Um estudo publicado na quinta-feira (24) na Science mostra que o pastejo pode ter efeitos positivos nos serviços ecossistêmicos, particularmente em pastagens ricas em espécies, mas esses efeitos tornam-se negativos em um clima mais quente. A pesquisa foi liderada por pesquisadores do Dryland Ecology and Global Change Lab da Universidade de Alicante (UA) e realizado com mais de 100 instituições parceiras – dentre elas, as universidades estaduais de Feira de Santana e de Santa Cruz, na Bahia, Universidade Federal de Mato Grosso e Instituto Nacional da Mata Atlântica (INMA).
Essa é a primeira avaliação científica global dos impactos ecológicos do pastejo em terras secas, feita com análise de 326 terras áridas localizadas em 25 países dos seis continentes. No Brasil, a análise foi feita na Caatinga, um dos sistemas áridos com maior riqueza de espécies vegetais e temperaturas elevadas.
Os pesquisadores utilizaram protocolos padronizados para avaliar impactos no aumento da pressão de pastejo na capacidade das terras secas de fornecer serviços ecossistêmicos essenciais, como fertilidade e erosão do solo, produção de forragem/madeira e regulação do clima. “Isso nos permitiu caracterizar como os impactos do pastejo dependem do clima, do solo e das condições de biodiversidade locais e obter informações adicionais sobre o papel da biodiversidade no fornecimento de serviços ecossistêmicos essenciais para garantir a subsistência humana”, explica Fernando Maestre, que é Investigador Ilustre na UA e diretor do Laboratório de Ecologia de Terras Secas e Mudanças Globais.
As relações entre clima, condições do solo, biodiversidade e serviços ecossistêmicos variavam com a pressão do pastejo. “Os estoques de carbono diminuíram e a erosão do solo aumentou à medida que o clima se tornou mais quente sob alta pressão de pastejo, algo que não foi observado sob baixa pressão de pastejo. Esses resultados sugerem que a resposta das terras áridas às mudanças climáticas em curso pode depender de como as administramos localmente”, indica Nicolas Gross, pesquisador do Instituto Nacional de Pesquisa para Agricultura, Alimentação e Meio Ambiente (INRAE, França) e coautor do estudo.
Os impactos do aumento da pressão de pastejo mudaram de ‘preferencialmente positivos’, em terras secas mais frias com menor sazonalidade de chuvas e maior riqueza de espécies de plantas, para ‘negativos’, em terras secas mais quentes com menor diversidade de plantas e maior sazonalidade de chuvas. “Não existe um tamanho único quando se trata de pastagem em terras secas. Quaisquer efeitos do pastejo, particularmente o sobrepastejo, variam em todo o mundo, tornando importante considerar as condições locais ao manejar os animais de criação, como caprinos e bovinos e os herbívoros selvagens”, diz David Eldridge, da Universidade de New South Wales (Austrália) e coautor do estudo.

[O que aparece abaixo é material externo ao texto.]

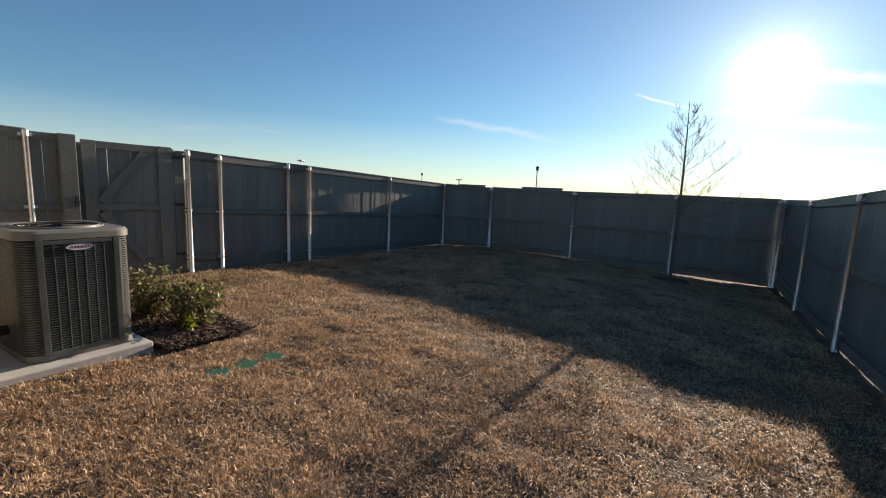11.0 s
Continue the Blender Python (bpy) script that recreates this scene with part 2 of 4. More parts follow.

Os autores também observaram que a diversidade de plantas vasculares e de mamíferos herbívoros estava positivamente ligada ao fornecimento de serviços essenciais, como o armazenamento de carbono, que desempenha um papel fundamental na regulação do clima. “Nossos resultados destacam claramente a importância de preservar a biodiversidade das terras secas globais em sua totalidade, não apenas para conservar sua capacidade de fornecer serviços essenciais para os seres humanos, mas também para mitigar as mudanças climáticas”, aponta Yoann Pinguet, do Centro Nacional de Pesquisa Científica (CNRS, França) e coautor do estudo.
O pesquisador da Universidade Estadual de Santa Cruz e coautor do estudo Frederic Hughes avalia que se faz necessário compreender mais detalhadamente os efeitos negativos do pastejo na biodiversidade na região da Caatinga em um contexto de crise climática. “Cerca de 12% da população brasileira convive no nosso semiárido, população que está sujeita a níveis altíssimos de exclusão social e degradação dos espaços naturais”.
Abel Conceição, professor da Universidade Estadual de Feira de Santana, na Bahia, que também participou do estudo, complementa: “nesse cenário de elevação de temperatura global, nosso estudo ressalta o grande desafio que será aumentar a produção de alimento destinado às populações pobres de regiões secas e degradadas sem que haja intensificação do pastejo e colapso nos serviços ecossistêmicos dessas regiões”.
As conclusões deste estudo podem auxiliar uma gestão mais sustentável das pastagens, bem como para estabelecer uma gestão eficaz e ações de restauração destinadas a mitigar os efeitos da mudança climática em curso e a desertificação em terras secas globais.